The rabbit then repeats over and over, "He’s gonna leave you, ya crazy bastard. He’s gonna leave ya all alone."
As Lennie covers his ears in agony and cries out for George, the rabbit (according to the narrator) scuttles back into Lennie’s brain, and George finally appears from the brush.
Lennie is thrilled to see George and begs him to give him hell, so that things can get back to normal. George is strangely quiet even when Lennie tells him that he has done yet another bad thing.
When George refuses to give him hell, Lennie asks George to tell him the dream-farm story again, and about how the two of them are different than other guys.

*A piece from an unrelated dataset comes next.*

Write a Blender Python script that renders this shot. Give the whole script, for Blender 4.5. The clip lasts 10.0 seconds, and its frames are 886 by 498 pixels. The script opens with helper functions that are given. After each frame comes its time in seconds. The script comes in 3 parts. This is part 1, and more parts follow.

George takes out Carlson’s Luger and unsnaps the safety. He can hear Curley and the other men approaching. (We, too, feel as though we can hear the men approaching; the rustling in the bushes, the yelling and cursing getting heart-thumpingly closer…closer…closer.)
As George tells the story, Lennie adds his usual eager interruptions and additions about tending rabbits and living off the fat of the land. George tells Lennie to look across the river while he narrates.
Lennie talks about getting the place they’ve always dreamed of, and getting it now. Lennie then tells George he’d worried that George was angry at him. After hearing George promise he’s not mad, and he’s never been mad, Lennie goes back to the dream farm.
As George is readying his courage, Lennie says, "Le’s do it now. Le’s get that place now."
George agrees they’ve got to do it now, and as Lennie continues to look over the bank, envisioning the farm, George puts a gun to the back of Lennie’s head and pulls the trigger.
Lennie lies still in the sand, without quivering, dead.
The other men hear the shot and come running. They think that Lennie had Carlson’s gun and that George wrestled it away from him. George doesn’t correct them.
Slim sees the situation for what it is. He comes over to George quietly and sits close to him, saying simply, "Never you mind…A guy got to sometimes."
As the other men probe George for the nasty details, Slim intervenes. He tells George the two of them should go for a drink, and as he helps him up adds, "You hadda, George. I swear you hadda. Come on with me." The two leave.
Carlson looks at the others and says, "Now what the hell ya suppose is eatin’ them two guys?"